Impact measurement is a nascent structure in the realm of social impact and impact investing, constantly being redeveloped to become more robust, user-friendly, inclusive and generally accepted. Simply put, the rulebook is still being written. While no one-size-fits-all approach exists for impact measurement, this does not suggest there is an absence of accessible high-quality tools to measure impact in a meaningful way. Conversely, there is an expansive toolset of impact measurement resources waiting to be leveraged by aspiring impact investors, social purpose organizations, and socially-focused intermediaries. Since impact measurement can get quite messy, this article offers a solution to help clear things up: SOAP.
S — Screening
A simple first step to impact measurement is establishing a Yes/No screening process for organizations. This is a relatively low-effort impact measurement filter that helps ensure an organization of interest is pursuing impact that matters to you. Screening could be based on an organization’s alignment with United Nations Sustainable Development Goals: 17 internationally recognized goals for achieving a better world. (Read our recent write-up about managing impact using the SDGs here.) Alternatively, or inclusively, screening could be based on an organization’s possession of certain social impact certifications. Certified B Corporations are organizations that have achieved a verified exceptional standard of legal accountability, public transparency, and social and environmental performance. Certified FairTrade organizations support better prices, decent working conditions, environmental protection, and fair terms of trade for farmers and workers. Many other sector-specific resources are also available to screen for impact. Overall, screening helps determine the impact that is meaningful to you, as a threshold for further research and due diligence.
O — Organization
The Impact Management Project (IMP) — a forum which gathers global consensus from over 2000 organizations on how to measure impact — has created a helpful tool to sort organizations into categories of impact. This framework serves as a broad evaluative tool to better understand organizations in terms of impact. The model classifies organizations into four categories: those that act to avoid harm (A); those that benefits their stakeholders (B); those that contribute to solutions (C); and those that do (or may) cause harm.
The IMP model also deconstructs the concept of impact into five dimensions:
1) What are the impact outcomes?
2) Who experiences the impact outcomes?
3) How much of the impact outcome occurs?
4) What is the organization’s contribution to the impact outcome?
5) What is the risk if the impact outcome does not occur as expected?
These dimensions assist in better understanding the characteristics of impact within organizations, and also serve as a useful tool to compare the impact between organizations that operate within the same industries. The goal of this model is to begin analyzing impact at a more granular level, considering who benefits from the impact and the risks associated with failure to achieve success. Based on this analysis, you will likely gain a more organized and informed understanding of the impact that matters to you.
A — Assessment
While internal impact evaluation is both useful and important, third-party impact assessments can add a robust layer to impact measurement that helps improve consistency and standardization while reducing internal bias. Third-party assessments allow for honest comparison of impact between organizations that operate within the same industries. These assessments also typically require organizations and funds to report on their impact in order to be evaluated, incentivizing consistent and diligent impact measurement by the organizations and funds themselves. Two prominent third-party assessments for impact achievement are the B Impact Assessment and the GIIRS Ratings System.

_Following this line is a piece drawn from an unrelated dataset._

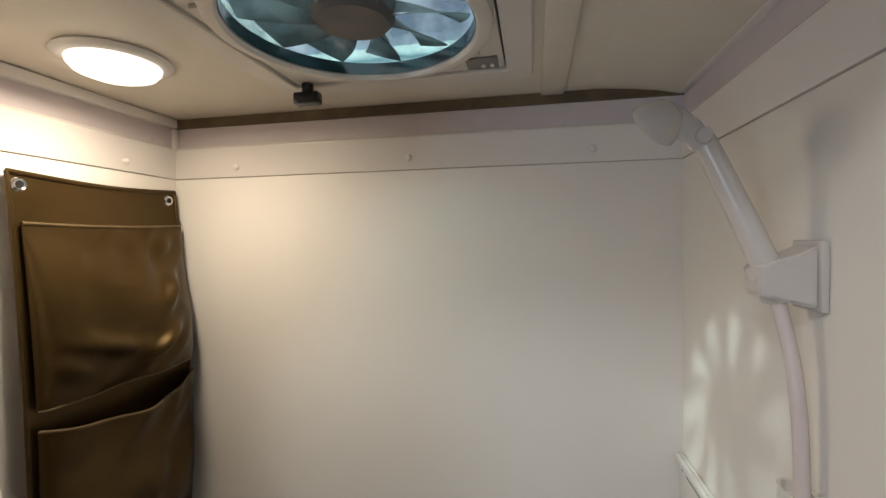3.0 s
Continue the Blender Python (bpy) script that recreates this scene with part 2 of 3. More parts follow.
def box(lo, hi, bevel=0.0, seg=2, bm=None, turn=None):
    bm = bm or bmesh.new()
    lo, hi = Vector(lo), Vector(hi)
    m = Matrix.Translation((lo + hi) / 2)
    if turn:
        m = m @ turn
    d = hi - lo
    g = bmesh.ops.create_cube(bm, size=1, matrix=m @ Matrix.Diagonal((*d, 1)))
    if bevel:
        es = list({e for v in g["verts"] for e in v.link_edges})
        bmesh.ops.bevel(bm, geom=es, offset=bevel, segments=seg, affect="EDGES", profile=0.5)
    return bm


def rod(a, b, r1, r2=None, n=20, bm=None, bevel=0.0):
    bm = bm or bmesh.new()
    a, b = Vector(a), Vector(b)
    q = (b - a).to_track_quat("Z", "Y").to_matrix().to_4x4()
    g = bmesh.ops.create_cone(bm, cap_ends=True, segments=n, radius1=r1, radius2=r1 if r2 is None else r2, depth=(b - a).length,
                              matrix=Matrix.Translation((a + b) / 2) @ q)
    if bevel:
        es = [e for e in {e for v in g["verts"] for e in v.link_edges} if any(len(f.verts) > 4 for f in e.link_faces)]
        bmesh.ops.bevel(bm, geom=es, offset=bevel, segments=2, affect="EDGES", profile=0.5)
    return bm


def lathe(profile, centre, axis=(0, 0, 1), n=48, sx=1.0, sy=1.0, ring=False):
    """Turn (radius, height) pairs about an axis through centre."""
    bm = bmesh.new()
    q = Vector(axis).to_track_quat("Z", "Y").to_matrix()
    rings = []
    for r, h in profile:
        rings.append([bm.verts.new(Vector(centre) + q @ Vector((max(r, 1e-4) * sx * math.cos(2 * math.pi * k / n), max(r, 1e-4) * sy * math.sin(2 * math.pi * k / n), h))) for k in range(n)])
    for a, b in zip(rings, rings[1:] + rings[:1] if ring else rings[1:]):
        for k in range(n):
            bm.faces.new((a[k], a[(k + 1) % n], b[(k + 1) % n], b[k]))
    if not ring:
        bm.faces.new(rings[0])
        bm.faces.new(rings[-1])
    return bm


def spline(points, n=14):
    p = [Vector(q) for q in points]
    p = [2 * p[0] - p[1]] + p + [2 * p[-1] - p[-2]]
    out = []
    for i in range(1, len(p) - 2):
        a, b, c, d = p[i - 1:i + 3]
        for k in range(n):
            u = k / n
            out.append(0.5 * (2 * b + (c - a) * u + (2 * a - 5 * b + 4 * c - d) * u * u + (3 * b - a - 3 * c + d) * u ** 3))
    return out + [p[-2]]


def tube(path, radius, n=20, height=None, bm=None, squash=1.0):
    """Sweep a ring along a path; radius may be a function of 0..1, height a relief of (along in metres, round 0..1)."""
    bm = bm or bmesh.new()
    path = [Vector(p) for p in path]
    t0 = (path[1] - path[0]).normalized()
    side = t0.cross(Vector((0, 1, 0.01))).normalized()
    rings, run = [], 0.0
    for i, p in enumerate(path):
        t = (path[min(i + 1, len(path) - 1)] - path[max(i - 1, 0)]).normalized()
        side = (side - t * side.dot(t)).normalized()
        up = t.cross(side)
        if i:
            run += (p - path[i - 1]).length
        r = radius(i / (len(path) - 1)) if callable(radius) else radius
        ring = []
        for k in range(n):
            a = 2 * math.pi * k / n
            h = height(run, k / n) if height else 0
            ring.append(bm.verts.new(p + side * math.cos(a) * (r + h) + up * math.sin(a) * (r * squash + h)))
        rings.append(ring)
    for a, b in zip(rings, rings[1:]):
        for k in range(n):
            bm.faces.new((a[k], a[(k + 1) % n], b[(k + 1) % n], b[k]))
    bm.faces.new(rings[0])
    bm.faces.new(rings[-1])
    return bm


def loft(rings, cap=(True, True), bm=None):
    bm = bm or bmesh.new()
    vs = [[bm.verts.new(p) for p in r] for r in rings]
    n = len(vs[0])
    for a, b in zip(vs, vs[1:]):
        for k in range(n):
            bm.faces.new((a[k], a[(k + 1) % n], b[(k + 1) % n], b[k]))
    if cap[0]:
        bm.faces.new(vs[0])
    if cap[1]:
        bm.faces.new(vs[-1])
    return bm


def sheet(fn, nu, nv, thick):
    """A closed curved sheet: fn(u, v) gives the place, thick the vector from front to back."""
    bm = bmesh.new()
    t = Vector(thick)
    fr = [[bm.verts.new(Vector(fn(i / nu, j / nv))) for j in range(nv + 1)] for i in range(nu + 1)]
    bk = [[bm.verts.new(fr[i][j].co + t) for j in range(nv + 1)] for i in range(nu + 1)]
    for g in (fr, bk):
        for i in range(nu):
            for j in range(nv):
                bm.faces.new((g[i][j], g[i + 1][j], g[i + 1][j + 1], g[i][j + 1]))
    for i in range(nu):
        bm.faces.new((fr[i][0], fr[i + 1][0], bk[i + 1][0], bk[i][0]))
        bm.faces.new((fr[i][nv], fr[i + 1][nv], bk[i + 1][nv], bk[i][nv]))
    for j in range(nv):
        bm.faces.new((fr[0][j], fr[0][j + 1], bk[0][j + 1], bk[0][j]))
        bm.faces.new((fr[nu][j], fr[nu][j + 1], bk[nu][j + 1], bk[nu][j]))
    return bm


def setting(name, bm, material, label="", category=""):
    return tagged(link(name, bm, material), label, category, kind="structure")


def rrect(x0, x1, y0, y1, r, z, n=7):
    pts = []
    for cx, cy, a0 in ((x1 - r, y1 - r, 0), (x0 + r, y1 - r, 90), (x0 + r, y0 + r, 180), (x1 - r, y0 + r, 270)):
        for k in range(n):
            a = radians(a0 + 90 * k / (n - 1))
            pts.append(Vector((cx + r * math.cos(a), cy + r * math.sin(a), z)))
    return pts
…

The B Impact Assessment evaluates organizations based on up to five impact areas including governance, workers, community, customers and the environment. Based on this evaluation, organizations receive a score that can be compared with others to understand a generalized relative impact. A B Impact Score of 80 or higher classifies an organization as a certified B Corporation. Interestingly, the B Impact Assessment also provides tools to help organizations improve their impact achievement, offering customized improvement reports, best practice guides and improvement case studies.
The Global Impact Investing Ratings System — more commonly referred to as GIIRS — provides a comprehensive accounting of a company, portfolio or fund’s impact based on the same impact areas used by the B Impact Assessment: governance, workers, consumers, communities and the environment. Specifically, the GIIRS Impact Assessment evaluates three main components to a company or fund: 1) the impact of the organization’s business model; 2) the impact of the organization’s operations; and 3) the impact intent of the organization.

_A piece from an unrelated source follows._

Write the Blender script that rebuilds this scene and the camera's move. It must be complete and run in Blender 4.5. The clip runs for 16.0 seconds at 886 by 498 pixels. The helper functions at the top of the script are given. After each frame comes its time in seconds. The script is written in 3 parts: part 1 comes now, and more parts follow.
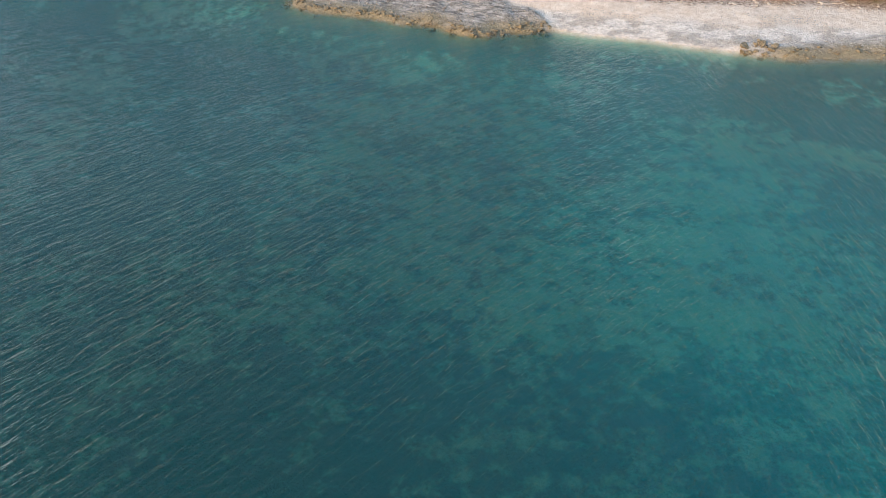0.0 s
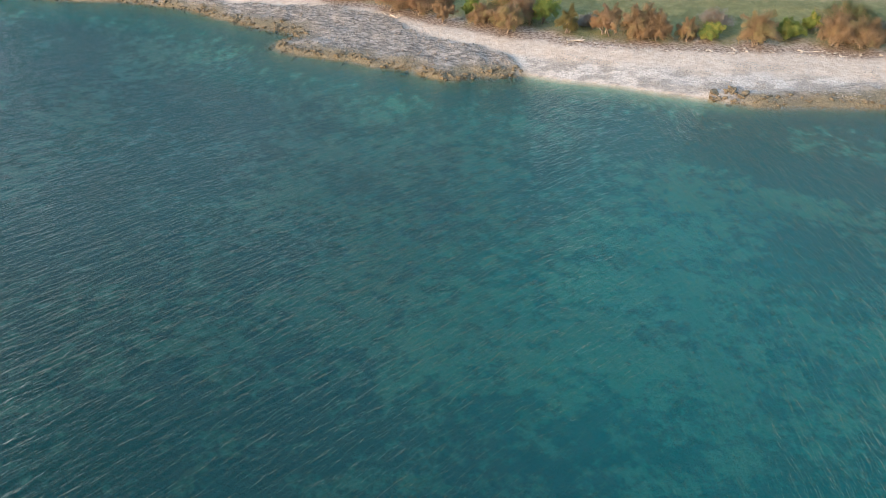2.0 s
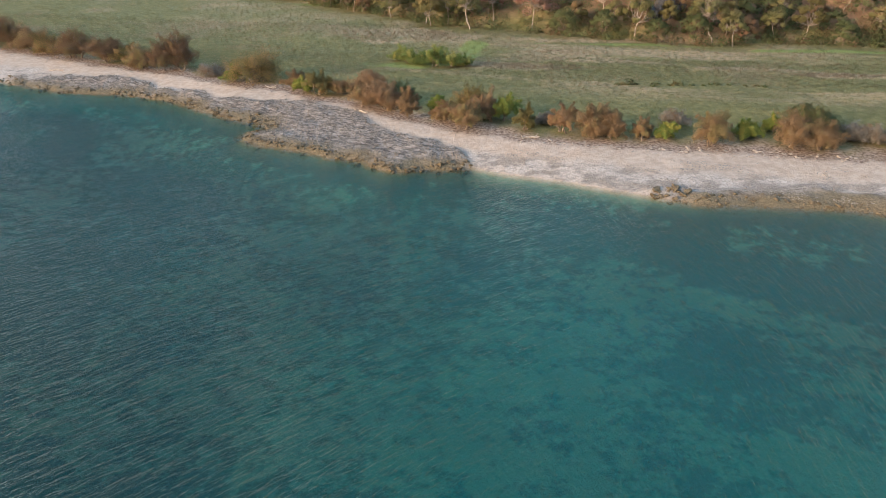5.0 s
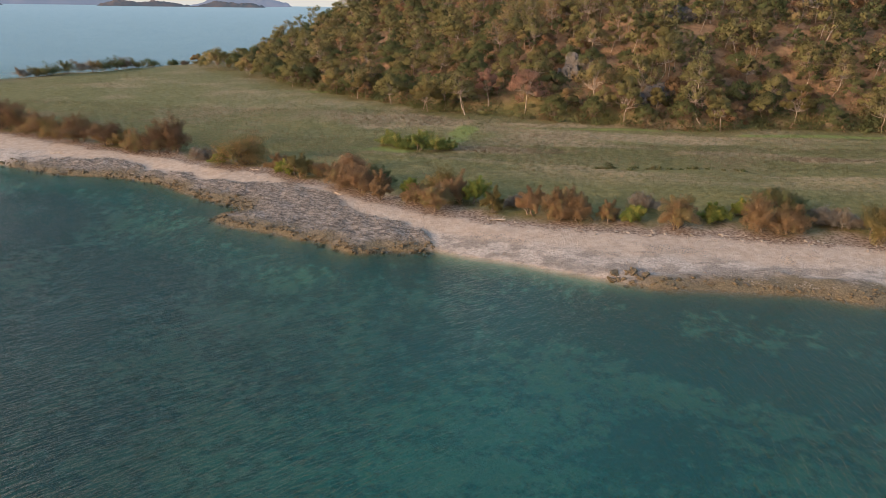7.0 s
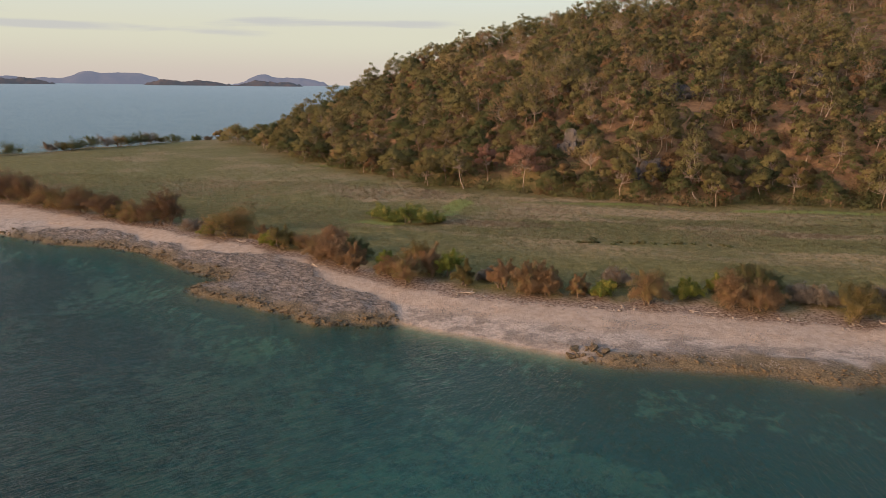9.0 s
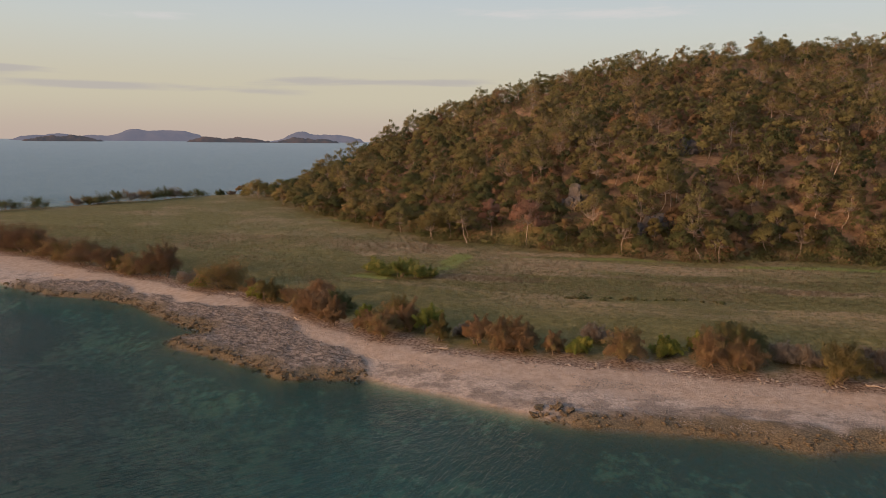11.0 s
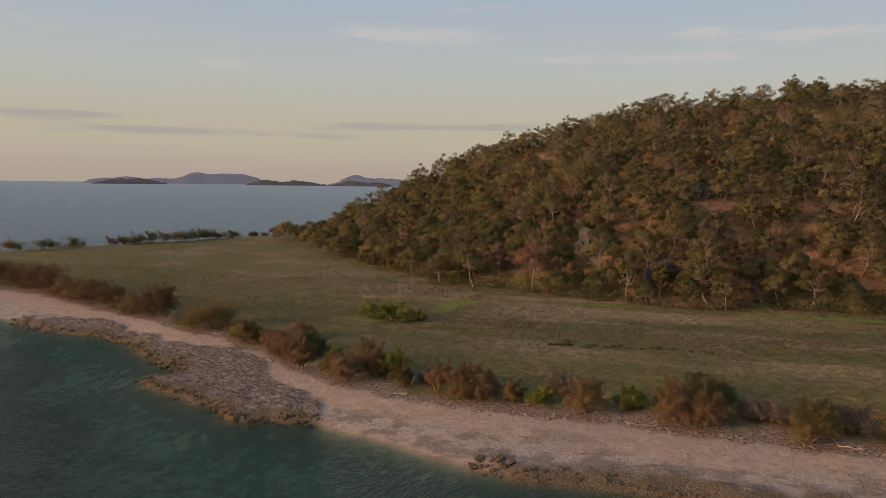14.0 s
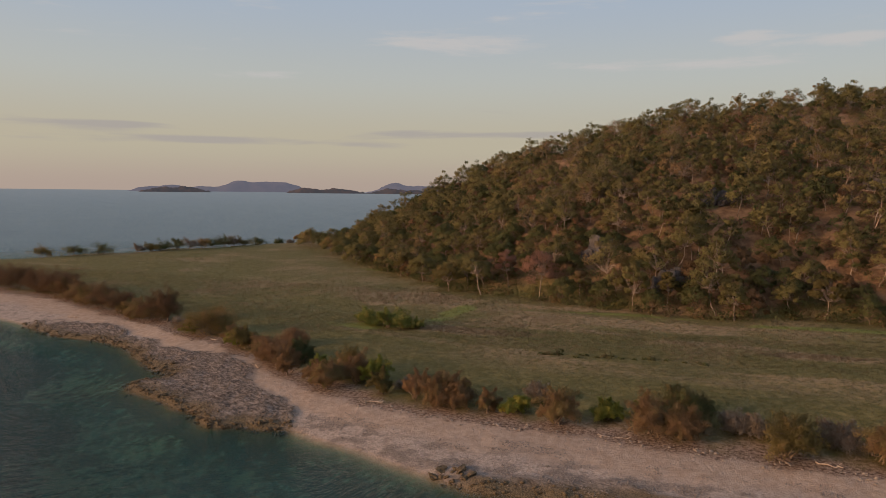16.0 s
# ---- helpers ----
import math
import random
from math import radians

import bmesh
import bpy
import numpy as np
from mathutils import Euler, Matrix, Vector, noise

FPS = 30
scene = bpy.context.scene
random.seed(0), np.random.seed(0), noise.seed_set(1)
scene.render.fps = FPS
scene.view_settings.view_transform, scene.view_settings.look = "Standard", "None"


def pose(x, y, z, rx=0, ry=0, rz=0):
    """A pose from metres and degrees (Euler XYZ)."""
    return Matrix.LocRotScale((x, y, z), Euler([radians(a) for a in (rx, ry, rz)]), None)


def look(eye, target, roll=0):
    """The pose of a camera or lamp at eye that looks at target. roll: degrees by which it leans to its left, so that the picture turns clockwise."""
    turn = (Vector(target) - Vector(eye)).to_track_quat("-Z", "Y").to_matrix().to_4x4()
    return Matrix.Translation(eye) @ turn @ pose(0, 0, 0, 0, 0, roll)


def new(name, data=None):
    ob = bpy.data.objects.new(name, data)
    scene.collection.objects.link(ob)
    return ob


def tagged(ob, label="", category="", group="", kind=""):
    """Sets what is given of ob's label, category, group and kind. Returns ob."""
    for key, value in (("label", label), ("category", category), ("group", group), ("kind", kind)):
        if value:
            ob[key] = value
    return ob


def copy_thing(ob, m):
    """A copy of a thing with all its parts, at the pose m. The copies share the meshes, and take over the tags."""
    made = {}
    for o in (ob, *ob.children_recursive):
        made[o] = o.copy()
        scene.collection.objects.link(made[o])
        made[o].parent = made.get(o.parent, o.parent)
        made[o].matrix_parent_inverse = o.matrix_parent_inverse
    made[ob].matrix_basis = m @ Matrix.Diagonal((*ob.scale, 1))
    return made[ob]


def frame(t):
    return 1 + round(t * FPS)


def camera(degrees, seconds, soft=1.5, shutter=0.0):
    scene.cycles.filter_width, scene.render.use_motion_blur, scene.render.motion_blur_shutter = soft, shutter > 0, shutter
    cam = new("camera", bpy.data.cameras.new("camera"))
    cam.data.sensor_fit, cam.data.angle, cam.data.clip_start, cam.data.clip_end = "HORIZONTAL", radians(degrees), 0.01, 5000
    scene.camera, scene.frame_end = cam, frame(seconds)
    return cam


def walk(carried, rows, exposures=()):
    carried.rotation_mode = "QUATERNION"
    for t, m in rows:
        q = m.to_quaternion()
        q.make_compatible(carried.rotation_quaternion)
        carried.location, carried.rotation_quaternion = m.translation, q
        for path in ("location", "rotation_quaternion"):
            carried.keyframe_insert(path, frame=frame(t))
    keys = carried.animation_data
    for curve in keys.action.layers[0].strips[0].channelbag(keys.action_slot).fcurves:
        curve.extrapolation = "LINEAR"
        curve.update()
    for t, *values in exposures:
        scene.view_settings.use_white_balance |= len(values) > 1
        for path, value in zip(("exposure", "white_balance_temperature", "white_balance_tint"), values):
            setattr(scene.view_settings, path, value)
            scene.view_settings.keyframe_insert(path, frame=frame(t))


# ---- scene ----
cam = camera(63.9, 16.0, 0.6)
METRES, EYE, TILT, LEAN, TURN = 60.0, 20.5, -31.5, -3.0, 0.0
PATH = [
    (0, (-0.037, -1.236, 20.67), (0.01, 0.384, 19.498), 2.0),
    (0.5, (1.543, -1.219, 20.669), (1.561, 0.415, 19.516), 1.9),
    (1, (3.117, -1.206, 20.668), (3.106, 0.445, 19.539), 1.6),
    (1.5, (4.681, -1.194, 20.668), (4.643, 0.472, 19.563), 1.5),
    (2, (6.232, -1.184, 20.67), (6.168, 0.5, 19.593), 1.4),
    (2.5, (7.765, -1.148, 20.671), (7.674, 0.554, 19.624), 1.2),
    (3, (9.264, -1.065, 20.676), (9.148, 0.654, 19.661), 1.2),
    (3.5, (10.702, -0.922, 20.682), (10.561, 0.815, 19.701), 1.2),
    (4, (12.111, -0.752, 20.692), (11.949, 1.005, 19.751), 1.2),
    (6.5, (19.141, 0.264, 20.921), (18.878, 2.117, 20.214), 0.9),
    (7, (20.597, 0.528, 20.935), (20.31, 2.398, 20.286), 0.8),
    (7.5, (22.061, 0.83, 20.943), (21.751, 2.714, 20.345), 0.8),
    (8, (23.516, 1.159, 20.937), (23.183, 3.054, 20.392), 0.8),
    (8.5, (24.932, 1.498, 20.923), (24.576, 3.402, 20.423), 0.7),
    (9, (26.369, 1.868, 20.912), (25.986, 3.778, 20.459), 0.7),
    (11.5, (33.181, 4.039, 20.875), (32.673, 5.954, 20.599), 0.6),
    (12, (34.529, 4.54, 20.881), (33.997, 6.452, 20.629), 0.7),
    (12.5, (35.853, 5.102, 20.878), (35.296, 7.009, 20.646), 0.7),
    (13, (37.193, 5.681, 20.874), (36.613, 7.583, 20.662), 0.7),
    (13.5, (38.518, 6.249, 20.862), (37.912, 8.145, 20.665), 0.7),
    (14, (39.821, 6.859, 20.868), (39.189, 8.747, 20.683), 0.7),
    (14.5, (41.105, 7.477, 20.871), (40.447, 9.358, 20.696), 0.6),
    (15, (42.41, 8.118, 20.871), (41.725, 9.989, 20.702), 0.7),
    (15.5, (43.688, 8.754, 20.86), (42.978, 10.616, 20.694), 0.6),
    (16, (45.001, 9.392, 20.839), (44.264, 11.244, 20.674), 0.6),
]
EXPOSURES = [(0.0, 1.50, 4600, -13), (4.0, 1.29, 4680, -12), (7.0, 0.67, 5300, -4), (9.0, 0.27, 5800, 4), (12.0, -0.22, 6250, 10), (16.0, -0.38, 6250, 10)]
walk(cam, [(t, look(eye, target, roll)) for t, eye, target, roll in PATH], EXPOSURES)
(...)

The Impact Business Model (IBM) Rating evaluates business models that are “specifically designed to solve social or environmental problems through company products or services, target customers, value chain, ownership, or operations”. GIIRS assigns a rating of a bronze, silver, gold, or platinum medal for companies or funds in each impact area, as well as an overall IBM medal. Alternatively, the Impact Operations Rating assesses the “impact of the business in how it operates” sometimes referred to as ESG practices. GIIRS assigns ratings in each impact area (excluding consumers) from 1 to 5 stars, as well as an overall score of “Rated”, 3, 4, or 5 stars. Finally, the Fund Manager Assessment evaluates the organization’s impact thesis, how impact is integrated into its business processes, and how the organization manages impact, culminating in a percentile-based score.

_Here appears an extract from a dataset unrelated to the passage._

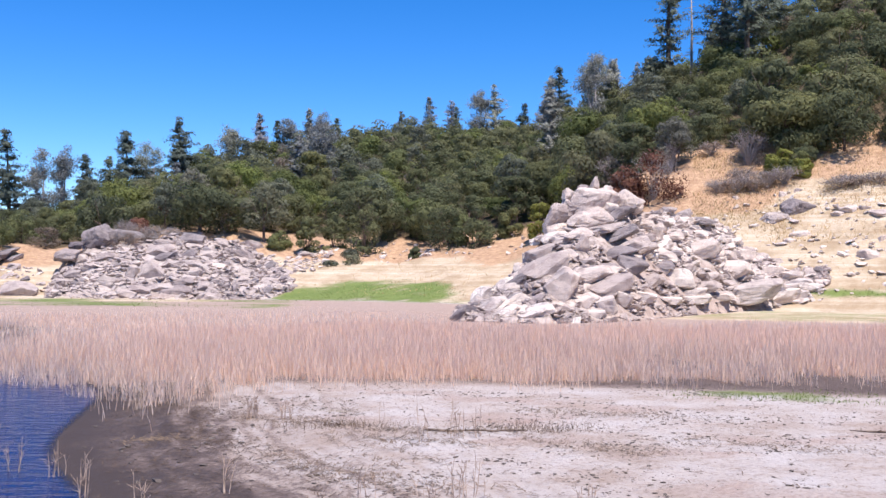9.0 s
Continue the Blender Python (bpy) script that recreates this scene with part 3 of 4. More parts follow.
boulders(BAY_DARK, "dark purple-grey boulder at the brow of the rock field", BAY_SET, "dark", 7, ("slab", "crag"))


def rock_pile(name, label, count, bearings, foot, brow, sizes, seed, over=1.05, rubble=400, kit=ROCKS, tone=ROCK):
    """A heap of loose stones on a mound; the smaller rubble between them is one mesh."""
    rng = random.Random(seed)
    ax, ay = polar((bearings[0] + bearings[-1]) / 2, float(np.interp((bearings[0] + bearings[-1]) / 2, bearings, foot)))
    root = tagged(new(name), label, "rock pile")
    base = Matrix.Translation((ax, ay, at(ax, ay)))
    root.matrix_world = base
    inv = base.inverted()

    def spot(clear):
        az = rng.uniform(bearings[0] + 0.1, bearings[-1] - 0.1)
        s = rng.uniform(-0.03, over)
        f, b = float(np.interp(az, bearings, foot)), float(np.interp(az, bearings, brow))
        x, y = polar(az, f + s * (b - f) + rng.uniform(-0.4, 0.4))
        # leave the big boulders bare
        if any((x - p) ** 2 + (0.8 * (y - q + 0.45 * w)) ** 2 < (clear * w) ** 2 for p, q, w in LAID):
            return spot(clear)
        return x, y

    for _ in range(count):
        x, y = spot(0.47)
        w = min(sizes[1], sizes[0] * math.exp(abs(rng.gauss(0, 0.8))))
        ob = stone("rock", rng.choice(kit), x, y, w, w * rng.uniform(0.18, 0.5), rng.gauss(lean(math.degrees(math.atan2(x, y))), 12), w * rng.uniform(0.6, 1.0), rng.uniform(-40, 40), rng.uniform(-0.05, 0.45), tip=rng.gauss(9, 11))
        ob.parent = root
        ob.matrix_parent_inverse = inv
    # rubble
    tri = []
    for _ in range(rubble):
        hull = rng.choice(CHIPS)
        x, y = spot(0.3)
        w = min(1.0, 0.26 * math.exp(abs(rng.gauss(0, 0.6))))
        m = np.array((pose(x, y, at(x, y) + 0.1 * w, rng.gauss(0, 14), rng.gauss(-10, 18), rng.uniform(0, 360)) @ Matrix.Diagonal((w, w * 0.8, w * rng.uniform(0.18, 0.42), 1))))
        tri.append(hull @ m[:3, :3].T + m[:3, 3])
    ob = quads_object("rubble", np.concatenate(tri), tone, root)
    ob.matrix_parent_inverse = inv
    tagged(ob, "small broken granite rubble", kind="stuff")
    return root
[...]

These assessments provide a measured, independent look into how companies, funds and portfolios measure up to a wide range of critical impact areas through their business model and operations. A breakdown of the GIIRS Ratings System can be seen below.
P — Performance
Impact measurement does not stop at the point of investment. Responsible impact measurement involves consistent evaluation of impact performance over time. This can be conducted by establishing Key Performance Indicators (KPIs): tangible impact targets that indicate achievement of progress toward a larger impact-focused mission or goal. The Global Impact Investing Network (GIIN) has developed a service named GIIN IRIS+, a digital tool that provides an expansive list of standardized indicators for impact measurement. For example, an organization that produces an energy efficient product alternative may use GIIN IRIS+ Metric PD2243: the amount of greenhouse gases (GHG) that would have been emitted by the replaced product during the lifetime of the organization’s product. IRIS+ also integrates with the UN SDGs and IMP’s five impact dimensions to align metrics with recognized impact measurement tools.
While IRIS+ is not an exhaustive list of indicators, it remains a great baseline for initial impact metric development. What is most important is that social purpose organizations, funds and portfolios use impact metrics that most meaningfully measure the impact they are seeking to achieve. That said, standardized performance measurement remains very helpful in ensuring the industry, as a whole, remains on the same page.
Our main takeaway is this: impact measurement is no easy task. Hopefully SOAP helps you clear things up and better understand how to begin tackling the sticky task of measuring impact. We encourage you to continue exploring unfamiliar measurement models so that you may eventually find a toolset that works for you. The resources are definitely out there. It’s up to you to put them to the test.